Nah teman-teman, satu hal yang bisa
kita petik dari pengalaman tersebut adalah bahwa kadang kita merasa ketakutan
terhadap hal yang belum tentu kita hadapi, hasil penelitian menunjukan bahwa 98
persen ketakutan itu tidak pernah terjadi, dan hanya 2 persen dari ketakutan
yang benar-benar terjadi.
Kadang, juga kita tidak yakin
dengan pertolongan Allah, memang masalah akan datang kepada siapapun dengan
berbagai versi, mungkin financial, hubungan, emosi dan sebagainya. Memang
masalah itu besar, namun saya yakin bahwa masalaha itu diutus oleh Allah bukan
untuk menyulitkan kita tetapi untuk membuat kita semakin kuat dan dewasa.
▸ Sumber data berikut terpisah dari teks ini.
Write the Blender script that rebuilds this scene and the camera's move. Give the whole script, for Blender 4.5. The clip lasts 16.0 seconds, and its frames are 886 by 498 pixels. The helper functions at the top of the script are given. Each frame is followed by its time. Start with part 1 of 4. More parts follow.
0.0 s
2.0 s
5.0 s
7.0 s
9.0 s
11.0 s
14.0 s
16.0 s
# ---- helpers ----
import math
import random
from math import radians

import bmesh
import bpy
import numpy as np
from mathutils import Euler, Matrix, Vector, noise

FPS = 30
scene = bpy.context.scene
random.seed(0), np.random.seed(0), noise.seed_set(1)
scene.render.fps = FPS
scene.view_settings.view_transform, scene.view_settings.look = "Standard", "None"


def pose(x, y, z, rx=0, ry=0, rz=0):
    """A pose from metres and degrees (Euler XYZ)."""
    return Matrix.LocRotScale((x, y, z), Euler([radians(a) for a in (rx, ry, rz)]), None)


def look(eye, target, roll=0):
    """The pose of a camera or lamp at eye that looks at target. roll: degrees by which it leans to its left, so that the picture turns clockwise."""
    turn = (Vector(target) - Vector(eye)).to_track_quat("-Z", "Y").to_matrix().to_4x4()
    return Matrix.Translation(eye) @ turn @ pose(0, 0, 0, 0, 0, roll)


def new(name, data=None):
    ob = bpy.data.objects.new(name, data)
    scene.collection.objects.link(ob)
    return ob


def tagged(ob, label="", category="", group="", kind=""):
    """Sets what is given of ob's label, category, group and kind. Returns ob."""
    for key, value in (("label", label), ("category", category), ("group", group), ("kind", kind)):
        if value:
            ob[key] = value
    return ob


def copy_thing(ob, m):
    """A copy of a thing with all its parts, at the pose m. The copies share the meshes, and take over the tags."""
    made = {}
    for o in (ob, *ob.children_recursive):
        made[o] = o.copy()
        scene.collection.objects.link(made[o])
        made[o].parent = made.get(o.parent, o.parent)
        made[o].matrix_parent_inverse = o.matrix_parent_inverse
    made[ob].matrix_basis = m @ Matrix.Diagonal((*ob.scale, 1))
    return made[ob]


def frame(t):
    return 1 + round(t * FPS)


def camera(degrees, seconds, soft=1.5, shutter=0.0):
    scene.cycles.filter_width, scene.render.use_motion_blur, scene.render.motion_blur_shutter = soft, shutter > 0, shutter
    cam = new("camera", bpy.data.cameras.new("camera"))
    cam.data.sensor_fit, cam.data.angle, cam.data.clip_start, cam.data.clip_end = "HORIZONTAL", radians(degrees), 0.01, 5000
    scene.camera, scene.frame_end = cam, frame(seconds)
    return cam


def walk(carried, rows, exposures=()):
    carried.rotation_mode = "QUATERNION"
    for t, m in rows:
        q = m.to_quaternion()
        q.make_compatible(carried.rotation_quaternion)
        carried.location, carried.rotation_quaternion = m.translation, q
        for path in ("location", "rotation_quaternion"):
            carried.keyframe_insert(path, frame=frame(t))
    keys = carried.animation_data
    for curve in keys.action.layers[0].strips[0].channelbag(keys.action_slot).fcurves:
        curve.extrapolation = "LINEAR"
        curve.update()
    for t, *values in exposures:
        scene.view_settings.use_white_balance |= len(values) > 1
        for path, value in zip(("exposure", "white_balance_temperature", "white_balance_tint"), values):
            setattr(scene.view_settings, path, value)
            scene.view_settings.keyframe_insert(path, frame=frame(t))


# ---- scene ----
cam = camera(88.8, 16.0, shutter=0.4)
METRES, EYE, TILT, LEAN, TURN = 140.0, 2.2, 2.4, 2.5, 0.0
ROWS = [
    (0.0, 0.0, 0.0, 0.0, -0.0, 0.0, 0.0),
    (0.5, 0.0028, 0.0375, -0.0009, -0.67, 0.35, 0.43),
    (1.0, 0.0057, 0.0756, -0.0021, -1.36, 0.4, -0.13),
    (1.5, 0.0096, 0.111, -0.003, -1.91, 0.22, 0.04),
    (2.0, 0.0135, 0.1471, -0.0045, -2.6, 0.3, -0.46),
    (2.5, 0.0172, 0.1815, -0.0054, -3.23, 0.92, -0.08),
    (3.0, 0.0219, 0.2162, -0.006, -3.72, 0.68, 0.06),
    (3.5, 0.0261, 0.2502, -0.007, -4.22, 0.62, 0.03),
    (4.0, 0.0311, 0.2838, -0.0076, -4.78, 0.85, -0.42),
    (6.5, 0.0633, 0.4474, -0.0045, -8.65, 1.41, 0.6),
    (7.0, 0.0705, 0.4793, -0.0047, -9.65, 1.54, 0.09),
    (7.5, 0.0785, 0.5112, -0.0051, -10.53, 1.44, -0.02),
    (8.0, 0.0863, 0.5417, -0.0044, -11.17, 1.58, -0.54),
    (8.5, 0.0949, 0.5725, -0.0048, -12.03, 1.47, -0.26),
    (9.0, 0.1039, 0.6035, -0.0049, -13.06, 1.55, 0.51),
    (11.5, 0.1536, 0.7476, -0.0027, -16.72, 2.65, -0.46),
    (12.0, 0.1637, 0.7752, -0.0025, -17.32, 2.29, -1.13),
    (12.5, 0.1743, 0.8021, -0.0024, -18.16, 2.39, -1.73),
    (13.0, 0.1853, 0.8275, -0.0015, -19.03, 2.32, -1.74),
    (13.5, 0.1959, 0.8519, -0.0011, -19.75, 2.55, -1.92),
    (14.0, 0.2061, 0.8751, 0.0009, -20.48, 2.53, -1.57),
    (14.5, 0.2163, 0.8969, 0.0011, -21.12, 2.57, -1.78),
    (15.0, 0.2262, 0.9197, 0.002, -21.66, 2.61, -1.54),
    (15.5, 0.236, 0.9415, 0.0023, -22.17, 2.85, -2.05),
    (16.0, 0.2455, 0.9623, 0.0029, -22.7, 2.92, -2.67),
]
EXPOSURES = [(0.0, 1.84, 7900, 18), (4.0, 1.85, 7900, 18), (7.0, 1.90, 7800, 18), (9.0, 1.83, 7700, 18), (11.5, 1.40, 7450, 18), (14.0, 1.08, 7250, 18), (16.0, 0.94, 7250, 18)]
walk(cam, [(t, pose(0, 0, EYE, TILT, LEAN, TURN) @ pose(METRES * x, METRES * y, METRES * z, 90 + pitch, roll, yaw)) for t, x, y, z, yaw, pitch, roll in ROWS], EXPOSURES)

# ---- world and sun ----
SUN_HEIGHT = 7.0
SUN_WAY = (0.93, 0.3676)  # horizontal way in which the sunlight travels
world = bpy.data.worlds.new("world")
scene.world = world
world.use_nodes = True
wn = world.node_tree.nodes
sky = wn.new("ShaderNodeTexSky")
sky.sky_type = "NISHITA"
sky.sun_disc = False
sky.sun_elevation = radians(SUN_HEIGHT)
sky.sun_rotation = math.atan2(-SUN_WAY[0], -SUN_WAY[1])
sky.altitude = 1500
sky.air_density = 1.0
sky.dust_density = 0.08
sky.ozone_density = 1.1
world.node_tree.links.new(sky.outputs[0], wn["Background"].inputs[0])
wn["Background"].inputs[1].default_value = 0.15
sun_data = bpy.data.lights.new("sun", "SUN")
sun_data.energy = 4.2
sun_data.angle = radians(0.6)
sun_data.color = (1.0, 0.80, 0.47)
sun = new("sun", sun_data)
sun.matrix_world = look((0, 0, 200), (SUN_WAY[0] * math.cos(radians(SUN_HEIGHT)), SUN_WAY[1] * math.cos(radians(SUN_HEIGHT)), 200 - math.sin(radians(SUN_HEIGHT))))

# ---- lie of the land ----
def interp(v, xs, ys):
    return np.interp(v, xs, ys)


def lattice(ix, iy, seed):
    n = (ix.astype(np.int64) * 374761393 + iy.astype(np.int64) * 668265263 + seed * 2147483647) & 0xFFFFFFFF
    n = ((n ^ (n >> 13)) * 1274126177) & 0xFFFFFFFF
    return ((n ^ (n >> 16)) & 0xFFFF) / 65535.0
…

Disamping
masalah yang menurut kita besar, ada Allah yang maha besar, sehingga bolehlah
kiranya kita mengatakan masalahku memang besar, tetapi Allah maha besar!
Jika saat ini teman-teman sedang
dirundung masalah yang sama, yakinlah bahwa selalu ada solusi dari masalah
Anda, yang terpenting adalah Anda memiliki mimpi yang kuat, untuk menyelesaikan
studi Anda, memiliki keyakinan bahwa selalu ada solusi Allah dari setiap
masalah yang diutusNya, maka di depan mata kita akan kita temukan ribuan cara
untuk mewujudkan Mimpi yang kita yakini.
Pada saat saya menulis artikel ini,
kebetulan saya menonton siaran televisi yang menginformasikan seorang anak
tukang becak di Jogjakarta yang bisa mendapatkan gelar dokter, dan di Makasar
ada seorang perempuan yang berhasil mendapatkan gelar sarjana kedokteran yang
lulus dengan IPK 3,75 dan masih berusia 19 tahun. So tidak usah mengeluh lagi
tentang biaya ya? Tentukan dan Raih mimpimu, saya yakin di balik setiap
kesulitan selalu ada kemudahan, dibalik kesulitan selalu ada kemudahan!!!